_Information supplied:_
━━━━━━━━

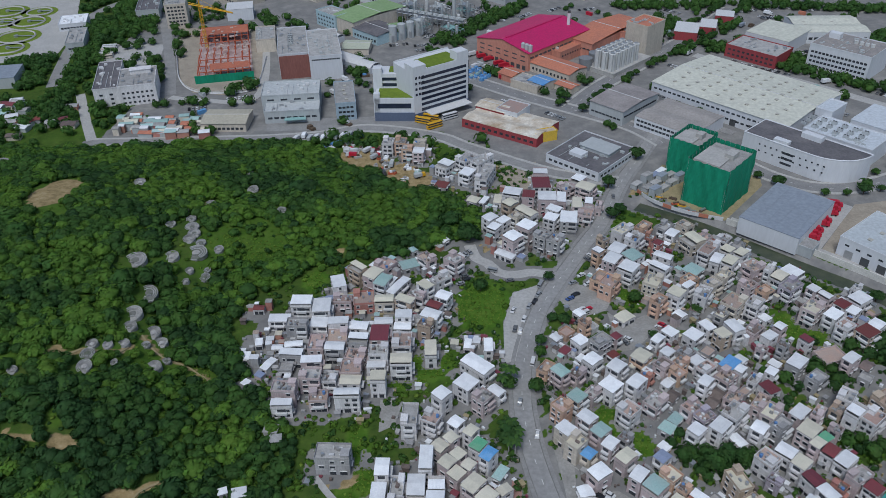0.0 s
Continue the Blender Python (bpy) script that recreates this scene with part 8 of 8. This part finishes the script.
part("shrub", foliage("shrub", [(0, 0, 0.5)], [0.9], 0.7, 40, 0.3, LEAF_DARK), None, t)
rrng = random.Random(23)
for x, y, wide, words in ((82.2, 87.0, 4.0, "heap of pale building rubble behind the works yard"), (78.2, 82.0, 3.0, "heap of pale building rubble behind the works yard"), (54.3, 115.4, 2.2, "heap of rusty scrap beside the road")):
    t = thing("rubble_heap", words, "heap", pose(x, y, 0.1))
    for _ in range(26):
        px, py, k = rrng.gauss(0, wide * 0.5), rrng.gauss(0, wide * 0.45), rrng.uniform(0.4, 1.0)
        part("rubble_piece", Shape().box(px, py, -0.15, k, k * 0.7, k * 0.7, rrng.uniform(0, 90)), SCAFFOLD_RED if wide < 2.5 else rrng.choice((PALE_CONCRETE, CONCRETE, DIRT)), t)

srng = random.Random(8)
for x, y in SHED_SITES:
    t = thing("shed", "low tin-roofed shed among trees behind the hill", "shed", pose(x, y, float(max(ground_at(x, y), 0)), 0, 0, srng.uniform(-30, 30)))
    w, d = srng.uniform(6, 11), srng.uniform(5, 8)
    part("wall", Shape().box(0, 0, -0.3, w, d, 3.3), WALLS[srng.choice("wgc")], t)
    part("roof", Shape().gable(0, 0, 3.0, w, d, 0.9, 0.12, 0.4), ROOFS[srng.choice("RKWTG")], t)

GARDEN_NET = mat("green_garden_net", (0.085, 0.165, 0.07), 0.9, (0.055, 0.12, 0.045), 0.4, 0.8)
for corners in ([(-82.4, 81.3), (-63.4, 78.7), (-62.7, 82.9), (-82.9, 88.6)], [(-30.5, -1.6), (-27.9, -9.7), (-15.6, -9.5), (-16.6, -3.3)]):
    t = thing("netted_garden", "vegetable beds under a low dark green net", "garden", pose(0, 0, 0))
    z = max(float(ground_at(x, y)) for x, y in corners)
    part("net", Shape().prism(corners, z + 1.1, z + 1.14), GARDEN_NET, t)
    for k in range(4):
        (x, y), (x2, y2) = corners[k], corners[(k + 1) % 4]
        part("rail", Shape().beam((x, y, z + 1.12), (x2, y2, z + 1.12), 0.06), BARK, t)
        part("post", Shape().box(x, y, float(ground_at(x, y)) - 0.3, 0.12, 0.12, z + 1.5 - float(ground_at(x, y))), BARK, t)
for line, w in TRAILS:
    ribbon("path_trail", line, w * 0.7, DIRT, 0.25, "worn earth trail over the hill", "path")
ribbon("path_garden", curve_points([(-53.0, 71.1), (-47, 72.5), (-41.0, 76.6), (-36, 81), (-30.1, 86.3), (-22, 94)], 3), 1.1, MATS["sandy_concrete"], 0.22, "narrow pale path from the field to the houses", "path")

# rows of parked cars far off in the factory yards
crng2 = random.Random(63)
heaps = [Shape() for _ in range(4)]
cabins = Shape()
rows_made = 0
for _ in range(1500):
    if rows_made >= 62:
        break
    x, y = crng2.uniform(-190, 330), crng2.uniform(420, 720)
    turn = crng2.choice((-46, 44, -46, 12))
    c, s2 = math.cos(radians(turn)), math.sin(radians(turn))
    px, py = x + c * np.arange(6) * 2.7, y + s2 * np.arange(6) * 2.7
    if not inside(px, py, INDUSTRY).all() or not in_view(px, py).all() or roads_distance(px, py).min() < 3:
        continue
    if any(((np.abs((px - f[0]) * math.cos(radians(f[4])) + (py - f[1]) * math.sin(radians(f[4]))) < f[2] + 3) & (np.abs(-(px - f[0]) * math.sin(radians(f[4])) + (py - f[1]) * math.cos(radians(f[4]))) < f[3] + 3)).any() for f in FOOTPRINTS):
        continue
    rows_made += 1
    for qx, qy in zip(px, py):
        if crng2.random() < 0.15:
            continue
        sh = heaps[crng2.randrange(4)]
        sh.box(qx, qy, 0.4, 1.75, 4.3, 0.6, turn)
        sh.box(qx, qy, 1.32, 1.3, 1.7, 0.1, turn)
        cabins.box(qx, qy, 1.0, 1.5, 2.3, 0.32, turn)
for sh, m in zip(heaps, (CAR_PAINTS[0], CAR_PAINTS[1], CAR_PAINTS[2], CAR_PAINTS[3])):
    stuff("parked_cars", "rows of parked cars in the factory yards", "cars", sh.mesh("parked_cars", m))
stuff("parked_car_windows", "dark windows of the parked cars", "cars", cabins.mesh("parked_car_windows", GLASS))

━━━━━━━━

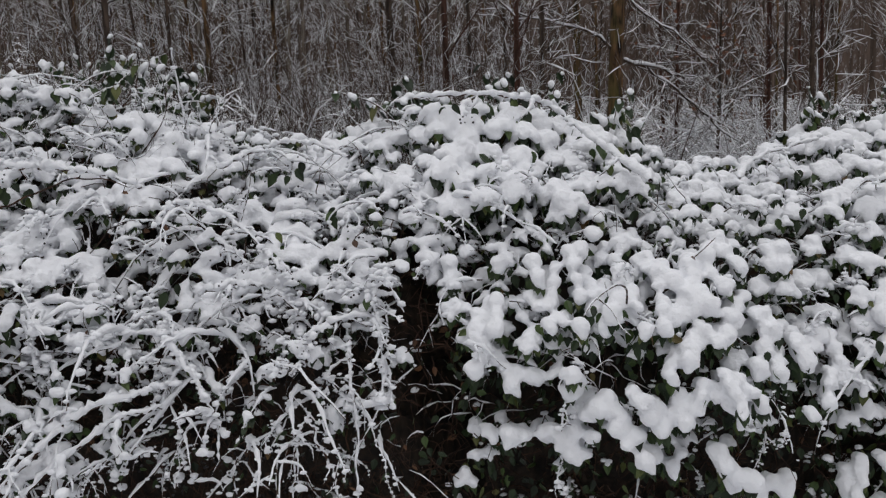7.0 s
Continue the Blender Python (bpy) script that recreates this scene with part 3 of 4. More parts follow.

━━━━━━━━

_The task:_ What do the lines above say from the one containing "finishes the script." down to the one containing "CONCRETE, DIRT)), t)"? Return them exactly, both end lines included, and only them.

_Completed task:_
Continue the Blender Python (bpy) script that recreates this scene with part 8 of 8. This part finishes the script.
part("shrub", foliage("shrub", [(0, 0, 0.5)], [0.9], 0.7, 40, 0.3, LEAF_DARK), None, t)
rrng = random.Random(23)
for x, y, wide, words in ((82.2, 87.0, 4.0, "heap of pale building rubble behind the works yard"), (78.2, 82.0, 3.0, "heap of pale building rubble behind the works yard"), (54.3, 115.4, 2.2, "heap of rusty scrap beside the road")):
    t = thing("rubble_heap", words, "heap", pose(x, y, 0.1))
    for _ in range(26):
        px, py, k = rrng.gauss(0, wide * 0.5), rrng.gauss(0, wide * 0.45), rrng.uniform(0.4, 1.0)
        part("rubble_piece", Shape().box(px, py, -0.15, k, k * 0.7, k * 0.7, rrng.uniform(0, 90)), SCAFFOLD_RED if wide < 2.5 else rrng.choice((PALE_CONCRETE, CONCRETE, DIRT)), t)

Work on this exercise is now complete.